Padahal terdapat banyak perbedaan perlakuan perpajakan antara BUT dan anak perusahaan. Terutama dari sisi perlakuan biaya BUT.
Silakan cek tabel berikut:
Perbedaan BUT dan anak perusahaan (WPDN Badan).
Pemahaman saya, terdapat makna antar BUT menurut Undang-Undang PPh dan P3B. BUT di Undnag-Undang PPh bermakna subjek pajak. Sedangkan BUT di P3B bermakna hak pemajakan.
Pengecualian Subjek Pajak
Selain pemerintah, ada 3 golongan bukan subjek pajak, yaitu:
kantor perwakilan negara asing;
pejabat diplomatik; dan
organisasi internasional.
Ada dua syarat organisasi internasional statusnya bukan subjek pajak:
Indonesia menjadi anggota organisasi tersebut; dan
tidak menjalankan usaha atau kegiatan lain untuk memperoleh penghasilan dari Indonesia selain memberikan pinjaman kepada pemerintah yang dananya berasal dari iuran para anggota.

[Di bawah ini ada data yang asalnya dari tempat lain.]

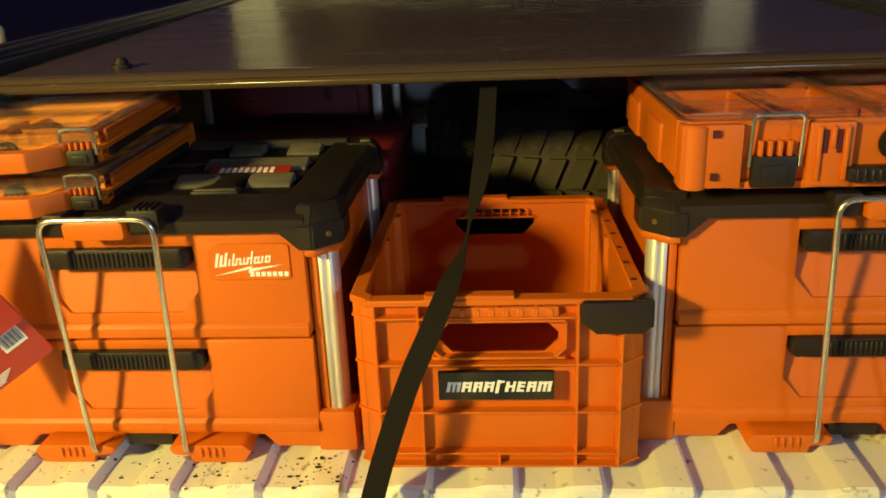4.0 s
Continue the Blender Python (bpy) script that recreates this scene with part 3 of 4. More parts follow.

Daftar organisasi internasional yang bukan subjek pajak ditentukan oleh Peraturan Menteri Keuangan nomor 156/PMK.010/2015. Daftarnya ada di sini
Objek Pajak
Yang menjadi objek pajak adalah penghasilan, yaitu setiap tambahan kemampuan ekonomis yang diterima atau diperoleh Wajib Pajak, baik yang berasal dari Indonesia maupun dari luar Indonesia, yang dapat dipakai untuk konsumsi atau untuk menambah kekayaan Wajib Pajak yang bersangkutan, dengan nama dan dalam bentuk apa pun
Pasal 4 ayat (1) Undang-Undang PPh
Berdasarkan definisi penghasilan diatas, kita bisa mengetahui bahwa penghasilan memiliki 5 yaitu:
Tambahan kemampuan ekonomis
Yang diterima atau diperoleh Wajib Pajak
Baik yang berasal dari Indonesia maupun yang berasal dari luar Indonesia
Yang dipakai untuk konsumsi maupun yang dipakai untuk membeli tambahan harta
Dengan nama dan dalam bentuk apapun
Setiap tambahan kemampuan untuk menguasai barang dan jasa yang didapat oleh Wajib Pajak dalam tahun pajak yang berkenaan. Maksud “tambahan” disini adalah jumlah neto, yaitu jumlah penerimaan atau perolehan bruto dikurangi dengan biaya mendapatkan, menagih dan memelihara penghasilan itu. Tetapi dalam penghitungan penghasilan neto, UU PPh mengharuskan mencatat secara bruto, yaitu dengan mencatatkan semua biaya dan penghasilan. Contoh pelaporan capital gain atas penjualan aktiva, semua hasil penjualan laporkan dan biaya-biaya termasuk penyusutan dicatat sebagai pengurang.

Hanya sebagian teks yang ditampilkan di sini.